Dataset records
— start —
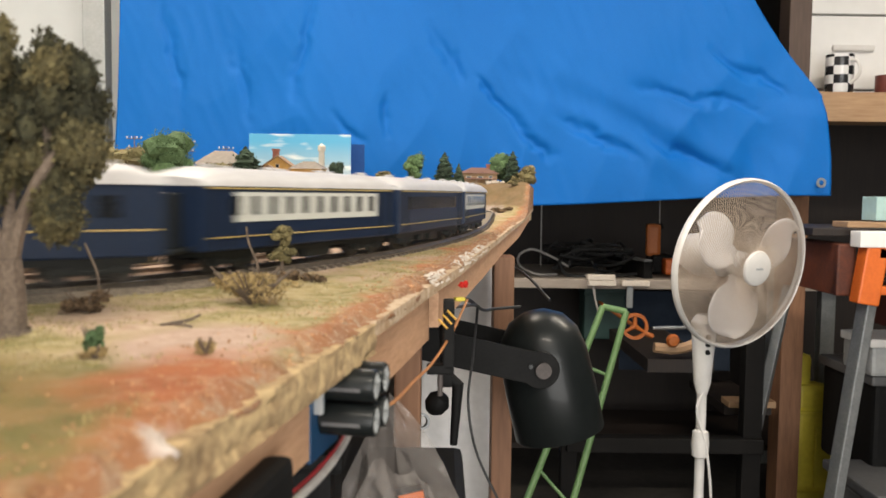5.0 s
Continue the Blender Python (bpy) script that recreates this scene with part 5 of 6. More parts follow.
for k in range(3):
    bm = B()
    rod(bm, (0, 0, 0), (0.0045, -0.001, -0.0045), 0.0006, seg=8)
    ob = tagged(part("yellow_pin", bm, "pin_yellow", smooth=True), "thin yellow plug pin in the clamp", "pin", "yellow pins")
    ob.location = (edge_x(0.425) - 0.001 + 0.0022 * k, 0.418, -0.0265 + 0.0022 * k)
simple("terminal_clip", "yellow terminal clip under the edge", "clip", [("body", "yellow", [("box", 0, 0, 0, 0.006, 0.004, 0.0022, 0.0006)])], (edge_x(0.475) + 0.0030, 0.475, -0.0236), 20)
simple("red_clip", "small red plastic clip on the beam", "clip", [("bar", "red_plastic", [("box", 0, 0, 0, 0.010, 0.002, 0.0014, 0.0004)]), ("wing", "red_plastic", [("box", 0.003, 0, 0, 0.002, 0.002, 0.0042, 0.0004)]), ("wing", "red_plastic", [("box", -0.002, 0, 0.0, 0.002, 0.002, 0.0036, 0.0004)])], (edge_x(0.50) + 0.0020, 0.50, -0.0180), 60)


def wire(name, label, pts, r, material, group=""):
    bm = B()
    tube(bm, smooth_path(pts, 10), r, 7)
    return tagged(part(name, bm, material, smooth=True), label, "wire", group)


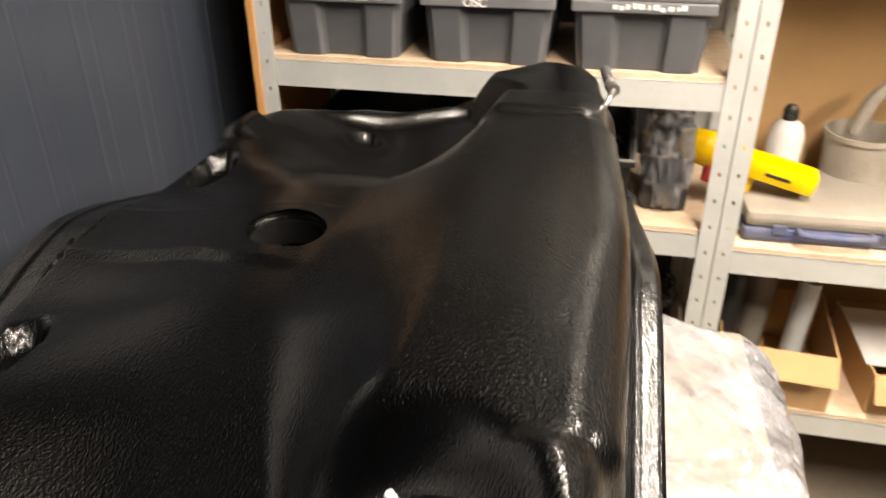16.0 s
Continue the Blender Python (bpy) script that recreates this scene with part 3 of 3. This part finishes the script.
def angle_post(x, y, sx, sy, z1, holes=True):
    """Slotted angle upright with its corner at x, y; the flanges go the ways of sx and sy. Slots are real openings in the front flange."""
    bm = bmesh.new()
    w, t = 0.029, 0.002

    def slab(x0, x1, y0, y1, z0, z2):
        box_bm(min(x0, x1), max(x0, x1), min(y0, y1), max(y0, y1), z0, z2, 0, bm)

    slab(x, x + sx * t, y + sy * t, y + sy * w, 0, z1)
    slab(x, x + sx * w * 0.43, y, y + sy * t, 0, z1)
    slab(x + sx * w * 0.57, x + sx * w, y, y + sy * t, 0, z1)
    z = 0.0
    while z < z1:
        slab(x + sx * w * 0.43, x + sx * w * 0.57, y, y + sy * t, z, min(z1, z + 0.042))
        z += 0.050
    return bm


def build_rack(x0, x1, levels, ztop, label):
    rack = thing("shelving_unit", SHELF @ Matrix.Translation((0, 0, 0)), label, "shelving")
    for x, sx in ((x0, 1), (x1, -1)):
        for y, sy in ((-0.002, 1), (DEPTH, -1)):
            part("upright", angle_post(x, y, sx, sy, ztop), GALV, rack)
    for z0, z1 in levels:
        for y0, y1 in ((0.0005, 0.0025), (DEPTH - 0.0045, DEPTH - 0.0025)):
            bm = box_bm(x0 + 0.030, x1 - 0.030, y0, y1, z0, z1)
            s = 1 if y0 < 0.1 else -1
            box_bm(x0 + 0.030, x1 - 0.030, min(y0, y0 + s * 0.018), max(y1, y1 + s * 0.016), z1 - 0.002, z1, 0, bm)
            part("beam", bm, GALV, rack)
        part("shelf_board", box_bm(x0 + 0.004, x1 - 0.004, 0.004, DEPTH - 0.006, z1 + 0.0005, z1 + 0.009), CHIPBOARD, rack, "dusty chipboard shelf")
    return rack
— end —
**SET PROBLEM**
Gather each line from the listing above that holds "with".

**FINAL RESULT**
Continue the Blender Python (bpy) script that recreates this scene with part 5 of 6. More parts follow.
Continue the Blender Python (bpy) script that recreates this scene with part 3 of 3. This part finishes the script.
    """Slotted angle upright with its corner at x, y; the flanges go the ways of sx and sy. Slots are real openings in the front flange."""